I am Sunitha. I am new to tableau and had few basic questions on Incremental extract refreshes. I am more involved on the server installation and maintenance side and looking for answers in that perspective.
Incremental Extract Creation :
We have schedules set up that incrementally refreshes an extract. A folder gets created for each of the refresh even when 0 records are inserted.
1. How is the extract storage on server disk accounted towards space allocated to a site?
2. Is it even considered in the site usage or is it calculate only based on the workbooks, extracts, data sources published to the site?
3. Are all the new folders created during the incremental refresh be included in the space calculation for the site?
Incremental Extract Processing :
1. Does tableau server automatically point to the latest incremental extract for the workbook or does it point to all the extracts created as each may contain just the newly added rows? What happens if we do a weekly refresh of the same data source, how does it consider that extract as the one containing the most up-to-date info ?

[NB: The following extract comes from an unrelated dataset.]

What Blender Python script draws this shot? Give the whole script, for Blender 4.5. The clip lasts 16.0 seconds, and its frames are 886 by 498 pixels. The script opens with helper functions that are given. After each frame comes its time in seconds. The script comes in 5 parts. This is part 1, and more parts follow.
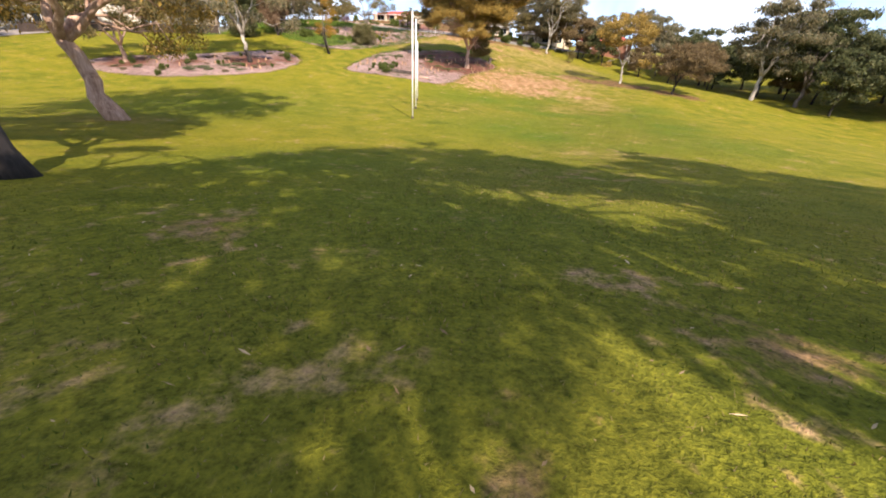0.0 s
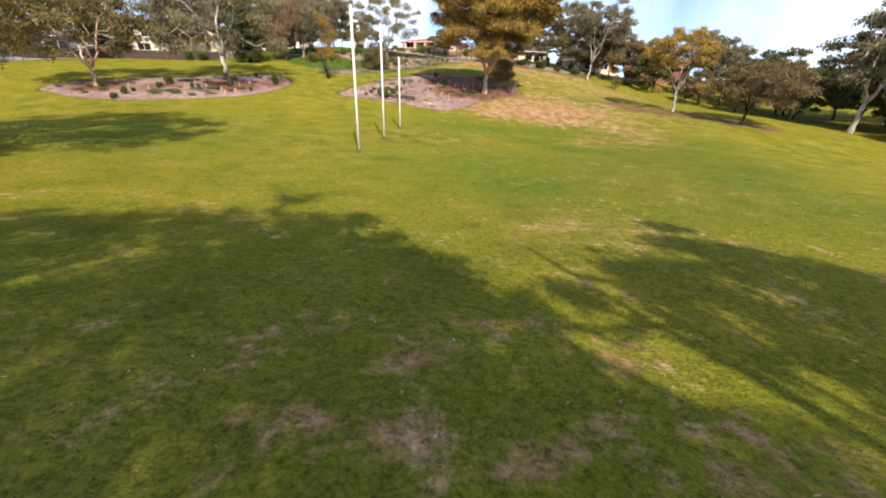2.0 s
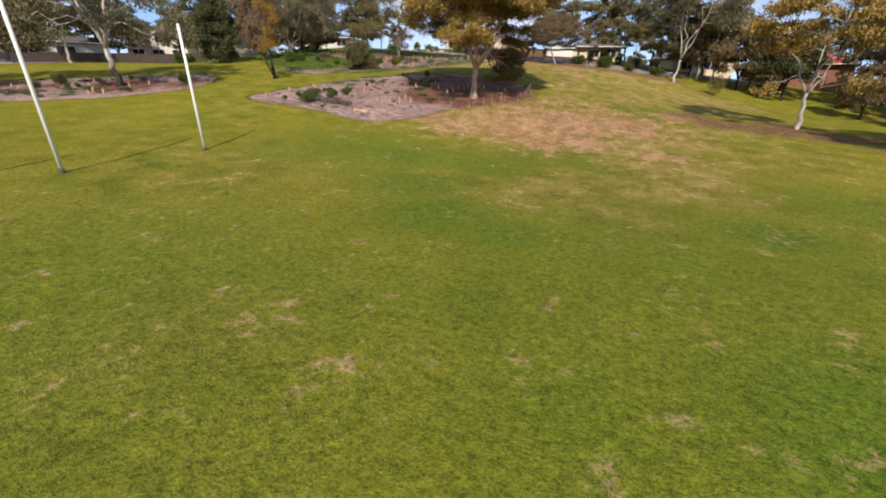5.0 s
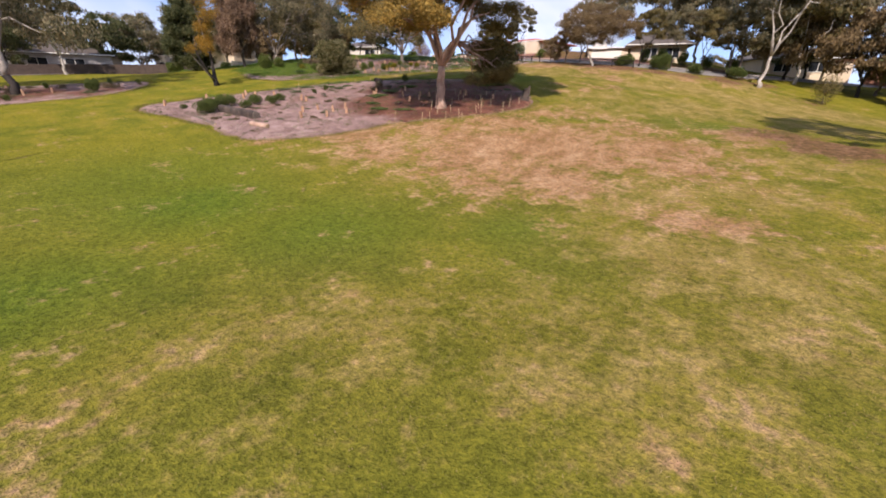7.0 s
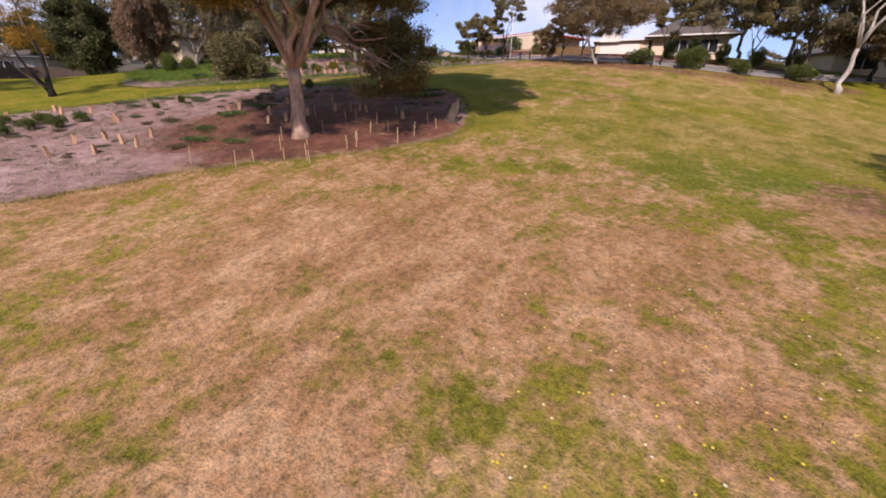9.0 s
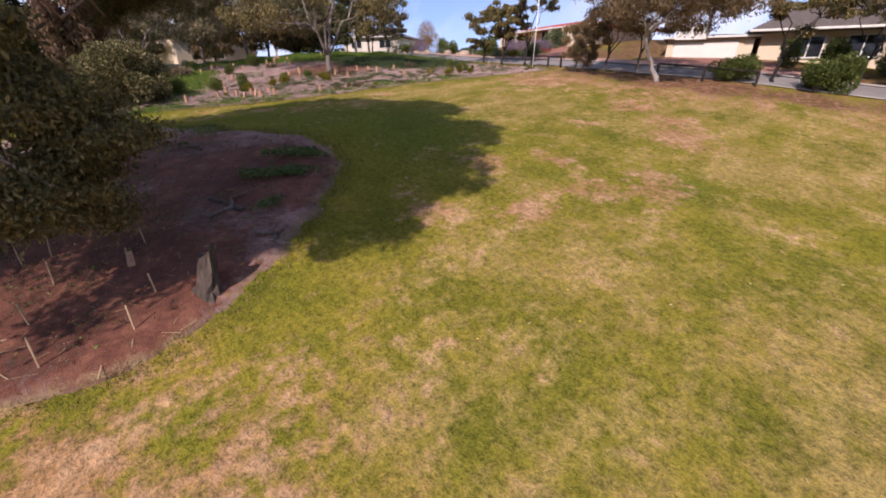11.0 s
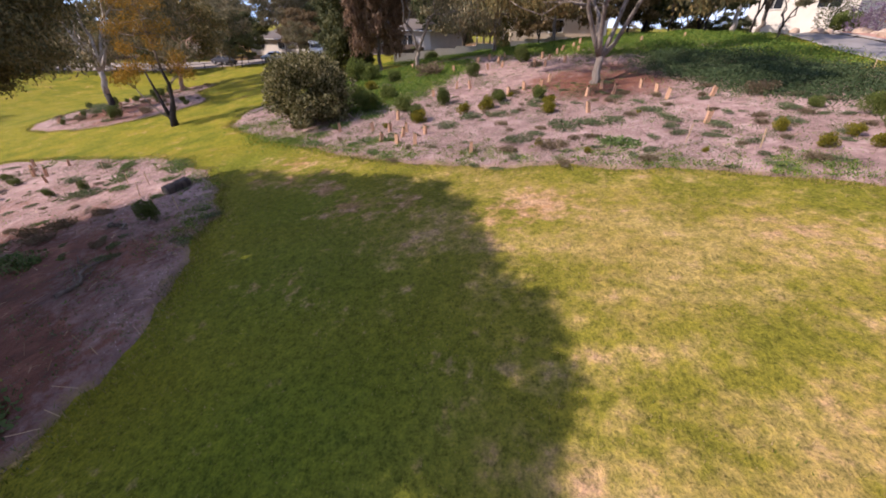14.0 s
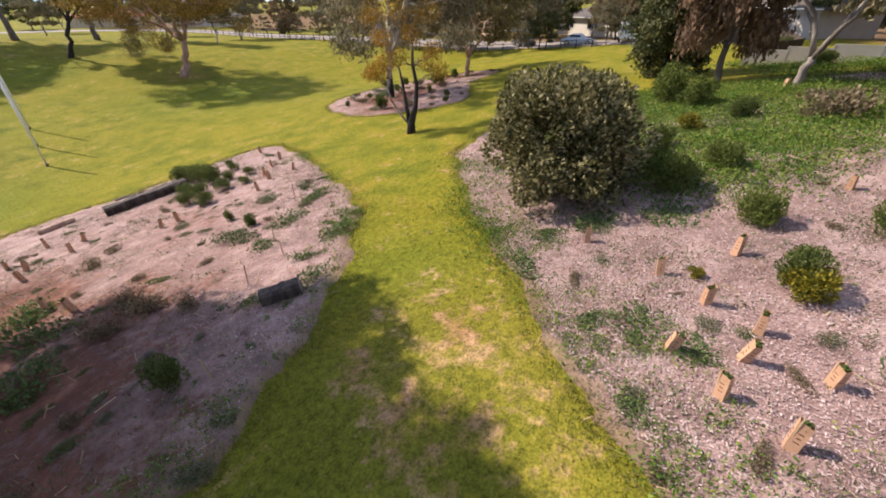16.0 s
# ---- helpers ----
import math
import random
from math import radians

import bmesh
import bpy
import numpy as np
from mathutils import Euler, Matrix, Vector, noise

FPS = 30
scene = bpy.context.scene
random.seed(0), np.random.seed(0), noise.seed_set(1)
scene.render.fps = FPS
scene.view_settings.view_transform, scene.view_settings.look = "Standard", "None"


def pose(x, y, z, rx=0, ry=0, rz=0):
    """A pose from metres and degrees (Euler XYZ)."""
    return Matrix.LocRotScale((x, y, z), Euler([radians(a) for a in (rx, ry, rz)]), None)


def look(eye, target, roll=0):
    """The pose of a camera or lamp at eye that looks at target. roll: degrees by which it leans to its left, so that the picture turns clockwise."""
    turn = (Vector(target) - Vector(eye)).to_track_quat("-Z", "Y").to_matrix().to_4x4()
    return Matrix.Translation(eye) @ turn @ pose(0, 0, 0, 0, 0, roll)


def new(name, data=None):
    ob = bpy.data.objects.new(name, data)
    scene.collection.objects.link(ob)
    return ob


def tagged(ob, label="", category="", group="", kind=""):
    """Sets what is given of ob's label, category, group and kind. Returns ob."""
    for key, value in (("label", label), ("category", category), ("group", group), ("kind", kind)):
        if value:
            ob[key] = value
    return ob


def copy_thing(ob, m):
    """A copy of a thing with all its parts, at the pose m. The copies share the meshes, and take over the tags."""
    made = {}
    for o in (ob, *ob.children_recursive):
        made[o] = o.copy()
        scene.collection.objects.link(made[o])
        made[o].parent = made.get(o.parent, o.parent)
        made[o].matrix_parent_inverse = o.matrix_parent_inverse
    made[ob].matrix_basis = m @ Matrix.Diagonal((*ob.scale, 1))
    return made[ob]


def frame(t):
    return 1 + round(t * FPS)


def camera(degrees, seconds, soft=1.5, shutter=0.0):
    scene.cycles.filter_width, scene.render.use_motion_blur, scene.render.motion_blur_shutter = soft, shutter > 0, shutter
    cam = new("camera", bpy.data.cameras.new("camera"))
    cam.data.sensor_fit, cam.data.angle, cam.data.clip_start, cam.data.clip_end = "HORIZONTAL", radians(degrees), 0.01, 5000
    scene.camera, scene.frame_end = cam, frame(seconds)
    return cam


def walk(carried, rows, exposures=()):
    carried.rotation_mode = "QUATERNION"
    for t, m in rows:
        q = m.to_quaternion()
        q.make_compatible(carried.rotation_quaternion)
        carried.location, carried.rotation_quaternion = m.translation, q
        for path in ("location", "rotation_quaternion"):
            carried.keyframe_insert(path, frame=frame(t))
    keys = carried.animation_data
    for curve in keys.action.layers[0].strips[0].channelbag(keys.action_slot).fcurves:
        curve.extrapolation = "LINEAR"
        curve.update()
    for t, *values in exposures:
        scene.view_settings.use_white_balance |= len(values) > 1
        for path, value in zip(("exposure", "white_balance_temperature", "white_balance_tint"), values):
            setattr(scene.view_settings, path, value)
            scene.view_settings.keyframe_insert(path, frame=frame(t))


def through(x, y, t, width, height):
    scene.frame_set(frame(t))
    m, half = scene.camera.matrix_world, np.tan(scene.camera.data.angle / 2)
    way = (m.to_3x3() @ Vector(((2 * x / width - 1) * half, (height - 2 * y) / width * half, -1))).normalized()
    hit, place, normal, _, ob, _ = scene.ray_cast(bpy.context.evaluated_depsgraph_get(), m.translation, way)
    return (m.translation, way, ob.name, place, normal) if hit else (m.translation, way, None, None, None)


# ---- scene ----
cam = camera(97.10, 16.0, 1.85)
PATH = [
    (0, (0.333, 2.123, 6.058), (0.217, 10.945, 1.350), 2.29),
    (0.5, (1.396, 4.358, 6.200), (0.812, 13.181, 1.530), 2.17),
    (1, (2.560, 7.021, 5.897), (1.655, 15.914, 1.415), 1.95),
    (1.5, (3.891, 9.995, 5.294), (2.785, 18.965, 1.014), 1.81),
    (2, (5.713, 13.166, 4.748), (4.391, 22.182, 0.630), 1.71),
    (2.5, (7.781, 16.564, 4.409), (6.211, 25.606, 0.435), 1.71),
    (3, (9.851, 20.235, 4.225), (7.971, 29.242, 0.308), 1.64),
    (3.5, (11.632, 24.074, 4.069), (9.378, 33.000, 0.165), 1.34),
    (4, (13.554, 27.879, 4.001), (10.823, 36.652, 0.054), 1.28),
    (6.5, (18.424, 45.919, 2.808), (13.564, 53.819, -0.930), 0.67),
    (7, (18.664, 49.812, 2.900), (13.547, 57.585, -0.759), 0.62),
    (7.5, (18.645, 53.538, 2.980), (13.365, 61.223, -0.632), 0.62),
    (8, (18.480, 57.116, 3.155), (13.097, 64.726, -0.465), 0.37),
    (8.5, (18.151, 60.729, 3.397), (12.651, 68.235, -0.267), 0.39),
    (9, (17.617, 64.244, 3.814), (11.972, 71.632, 0.130), 0.40),
    (9.5, (17.078, 67.685, 4.283), (11.278, 74.941, 0.580), 0.45),
    (12, (11.392, 84.748, 7.996), (3.643, 89.352, 3.665), 0.73),
    (12.5, (9.650, 87.198, 8.546), (1.380, 90.575, 4.050), 0.83),
    (13, (7.704, 89.192, 8.997), (-0.908, 91.130, 4.298), 0.86),
    (13.5, (5.516, 90.685, 9.230), (-3.221, 90.989, 4.375), 0.79),
    (14, (3.134, 91.493, 9.367), (-5.442, 90.239, 4.379), 0.65),
    (14.5, (0.553, 91.495, 9.474), (-7.594, 88.750, 4.367), 0.85),
    (15, (-2.010, 90.833, 9.711), (-9.458, 86.746, 4.438), 0.87),
    (15.5, (-4.594, 89.413, 9.821), (-11.152, 84.142, 4.416), 0.32),
    (16, (-6.864, 87.499, 9.680), (-12.482, 81.242, 4.269), -0.56),
]
walk(cam, [(t, look(eye, target, roll)) for t, eye, target, roll in PATH], [(0, 1.27, 7000, 14), (1.5, 1.05, 7000, 11), (2.5, 0.95, 6900, 9), (4, 0.43, 6700, 9), (6.5, 0.65, 6600, 17), (9, 0.44, 6650, 25), (12, 0.62, 6450, 26), (14, 0.88, 6500, 24), (16, 1.02, 6700, 15)])

# ---- light ----
SUN_TO = Vector((0.291, -0.688, 0.664))
world = bpy.data.worlds.new("world")
scene.world = world
world.use_nodes = True
wt = world.node_tree
sky = wt.nodes.new("ShaderNodeTexSky")
sky.sky_type = "NISHITA"
sky.sun_disc = False
sky.sun_elevation = radians(41.6)
sky.sun_rotation = math.atan2(SUN_TO.x, SUN_TO.y)
sky.altitude = 1500
sky.air_density = 1.0
sky.dust_density = 0.0
sky.ozone_density = 2.0
# clean air: the deeper blue of the higher sky reaches down to the skyline
way = wt.nodes.new("ShaderNodeTexCoord")
lift = wt.nodes.new("ShaderNodeVectorMath")
lift.operation = "ADD"
lift.inputs[1].default_value = (0, 0, 0.16)
straight = wt.nodes.new("ShaderNodeVectorMath")
straight.operation = "NORMALIZE"
wt.links.new(way.outputs["Generated"], lift.inputs[0])
wt.links.new(lift.outputs[0], straight.inputs[0])
wt.links.new(straight.outputs[0], sky.inputs[0])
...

2. How does it calculate the most recent date/time or ID (the field used for capturing the incremental data). ? Is this a separate query each time sent to the data source? Or is it used in the filter clause as a sub-query ? How many queries are being sent to the data source in this case ?
3. Is there some kind of logs or some tables in Postgres DB repository where I can also find these details on what query was sent and how long it took to complete?
4. The view on Background tasks for extract does provide few details, but I need to dig deeper and investigate which step in the refresh is taking majority of the time.
Extract Maintenance & Deletion :
What are the best practices to clean up the older extract files (can be incremental or full refreshes) that get created for each schedule run. We run daily and weekly backups with cleanup command used in the script. I understand that cleanup command only clears out the temp files but how do clear out the ones created under Tableau\data\tabsvc\dataengine location when they are no longer needed?
We are going to suggest that any Incrementally refreshed extracts should be fully refreshed at regular intervals (e.g. every weekend) in order to maximize performance. In this case, how can we as admins make sure to clear out the old extract files present in the data engine folder on the worker nodes?
Any help is much appreciated. I apologize if any of my questions are not clear.